For the discrete case, rather than using statistical distributions, the
**CountTable** and **NormalizedCountTable** are used to specify tables
of counts. Each row and column in such a table is associated with a field in
the MiningSchema or a derived field, and the
cell values contain the corresponding counts or probabilities.
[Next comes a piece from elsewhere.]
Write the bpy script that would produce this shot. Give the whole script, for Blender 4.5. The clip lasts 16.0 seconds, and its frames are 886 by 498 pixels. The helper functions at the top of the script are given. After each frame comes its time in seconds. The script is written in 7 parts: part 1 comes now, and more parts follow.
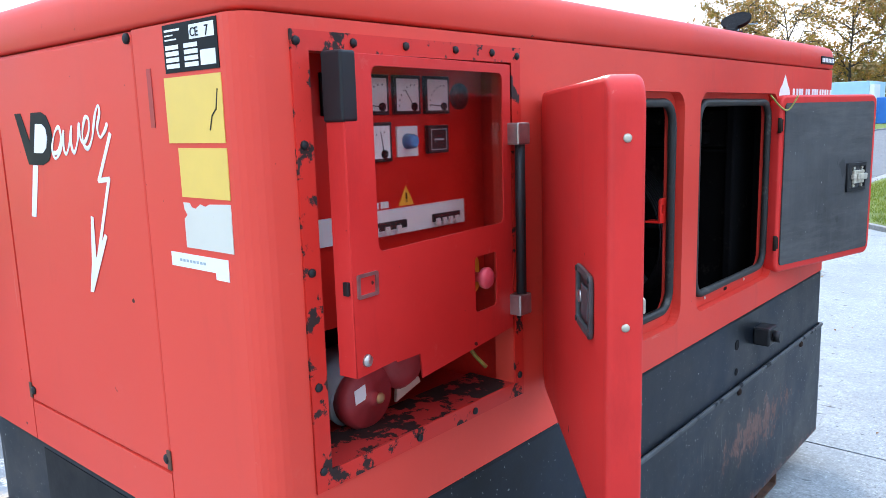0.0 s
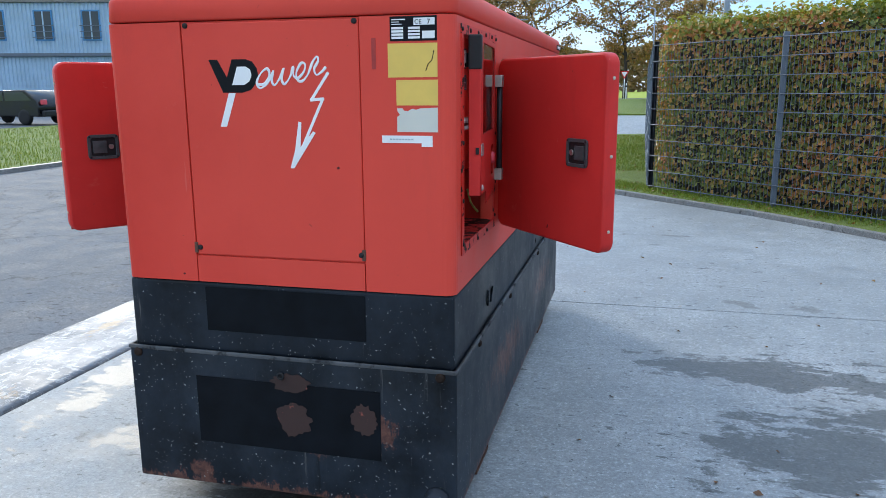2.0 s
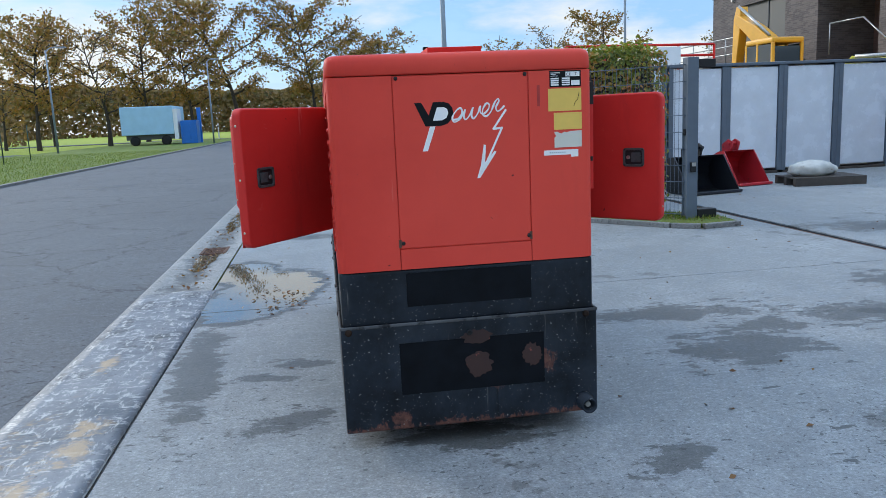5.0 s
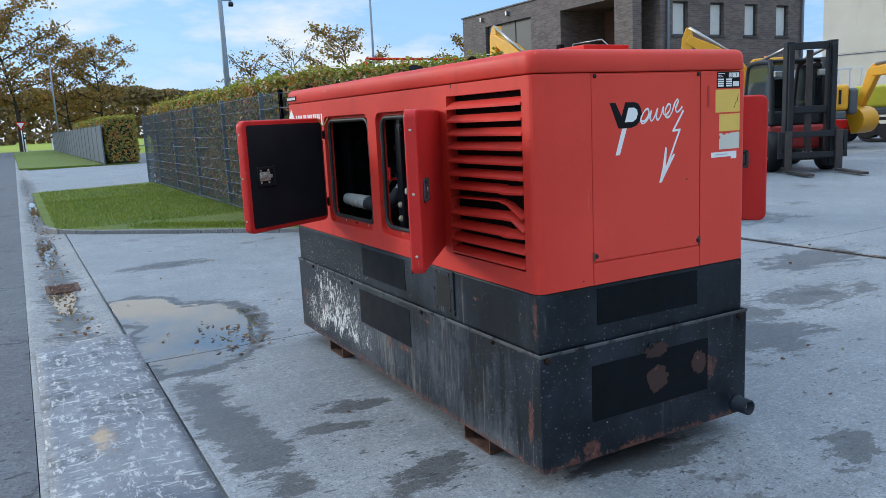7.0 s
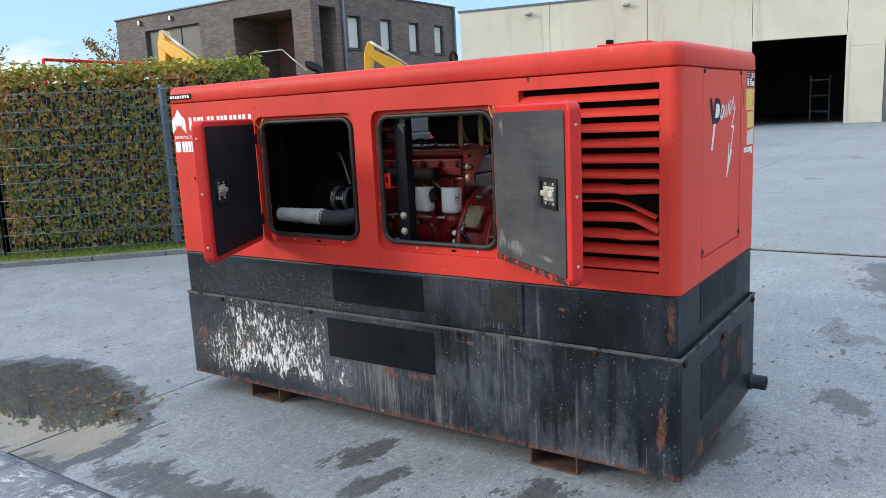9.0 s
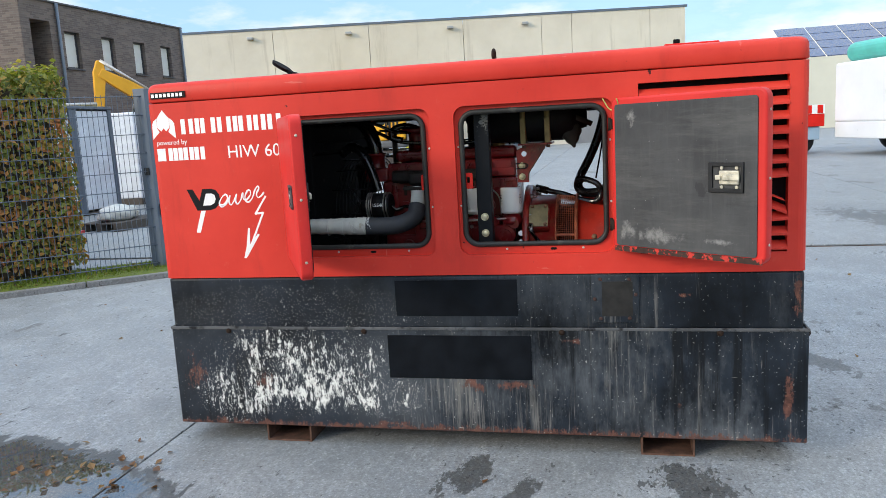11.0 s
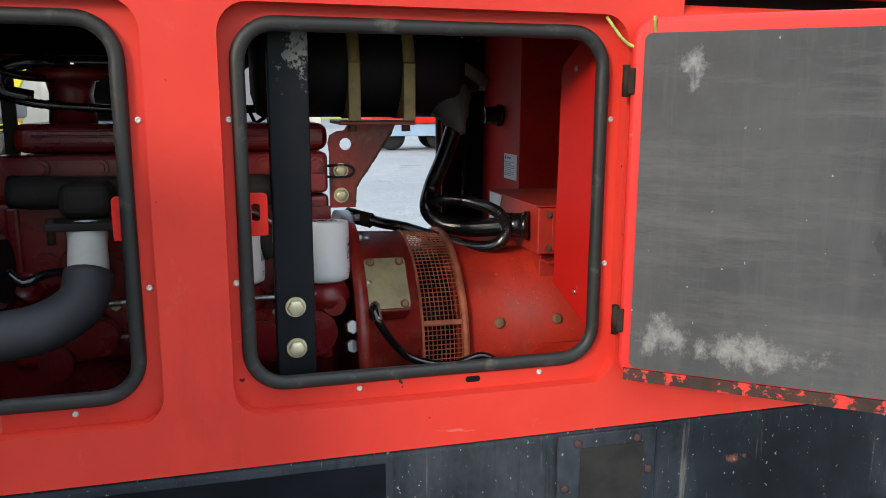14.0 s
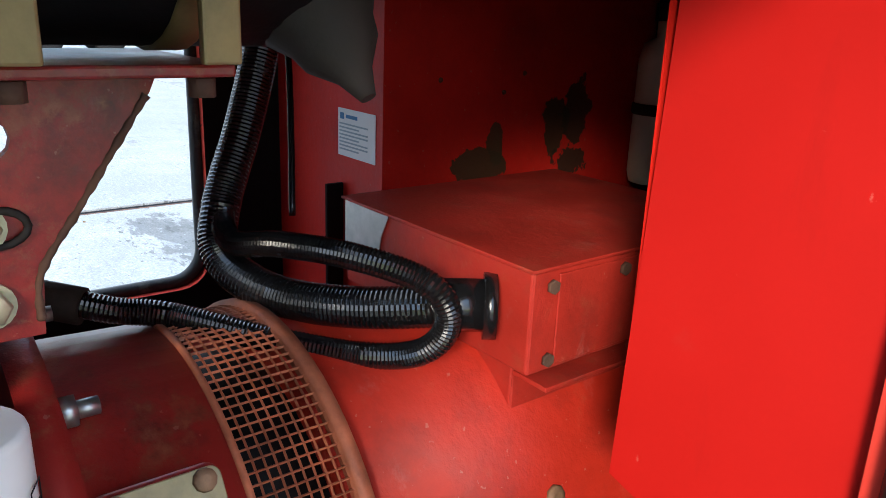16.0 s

<xs:group name="DISCRETE-DISTRIBUTION-TYPES">
<xs:choice>
<xs:element ref="CountTable"/>
<xs:element ref="NormalizedCountTable"/>
<xs:element ref="FieldRef" minOccurs="2" maxOccurs="unbounded"/>
</xs:choice>
</xs:group>
<xs:element name="CountTable" type="COUNT-TABLE-TYPE"/>
<xs:element name="NormalizedCountTable" type="COUNT-TABLE-TYPE"/>
<xs:complexType name="COUNT-TABLE-TYPE">
<xs:sequence>
<xs:element ref="Extension" minOccurs="0" maxOccurs="unbounded"/>
<xs:choice>
<xs:element ref="FieldValue" minOccurs="1" maxOccurs="unbounded"/>
<xs:element ref="FieldValueCount" minOccurs="1" maxOccurs="unbounded"/>
</xs:choice>
</xs:sequence>
<xs:attribute name="sample" type="NUMBER" use="optional"/>
</xs:complexType>
<xs:element name="FieldValue">
<xs:complexType>
<xs:sequence>
<xs:element ref="Extension" minOccurs="0" maxOccurs="unbounded"/>
<xs:choice>
<xs:element ref="FieldValue" minOccurs="1" maxOccurs="unbounded"/>
<xs:element ref="FieldValueCount" minOccurs="1" maxOccurs="unbounded"/>
</xs:choice>
</xs:sequence>
<xs:attribute name="field" type="FIELD-NAME" use="required"/>
<xs:attribute name="value" type="xs:string" use="required"/>
</xs:complexType>
</xs:element>
<xs:element name="FieldValueCount">
<xs:complexType>
<xs:sequence>
<xs:element ref="Extension" minOccurs="0" maxOccurs="unbounded"/>
</xs:sequence>
<xs:attribute name="field" type="FIELD-NAME" use="required"/>
<xs:attribute name="value" type="xs:string" use="required"/>
<xs:attribute name="count" type="NUMBER" use="required"/>
</xs:complexType>
</xs:element>

*Example 5: Scoring a CUSUM model:* Consider a sequence of values
for a variable x. CUSUM allows one to make repeated decisions as to whether x
is described by distribution D0 or D1. As an example, let D0 be a Gaussian
distribution with mean 0.0 and variance 1.0. Let D1 be a Gaussian
distribution with mean 1.0 and variance 1.0 which is represented by the
following PMML snippet.

<BaselineModel modelName="example-cusum" functionName="regression">
<MiningSchema>
<MiningField name="x" optype="continuous"/>
<MiningField name="score" optype="continuous" usageType="target"/>
</MiningSchema>
<TestDistributions field="x" testStatistic="CUSUM" resetValue="0.0">
<Baseline>
<GaussianDistribution mean="0" variance="1"/>
</Baseline>
<Alternate>
<GaussianDistribution mean="1" variance="1"/>
</Alternate>
</TestDistributions>
</BaselineModel>

The CUSUM score is defined as: Max(reset, previousScore +
Log_e(D1(x)/D0(x)))

When the current score falls below the reset value (often set to 0), the
score takes on that value. Higher scores indicate a greater likelihood of the
'true' distribution being D1. Each sequential observation of x that is above
the reset value is used to accumulate evidence of the true distribution being
D1.

In the current example, suppose we observe the sequence of values x=-1, 0,
1/2, 1, 1, 1/2, -1.

The values of Log_e(D1(x)/D0(x)) would be: -3/2, -1/2, 0, 1/2, 1/2, 0,
-3/2.

The scores would be: 0, 0, 0, 1/2, 1, 1, 0.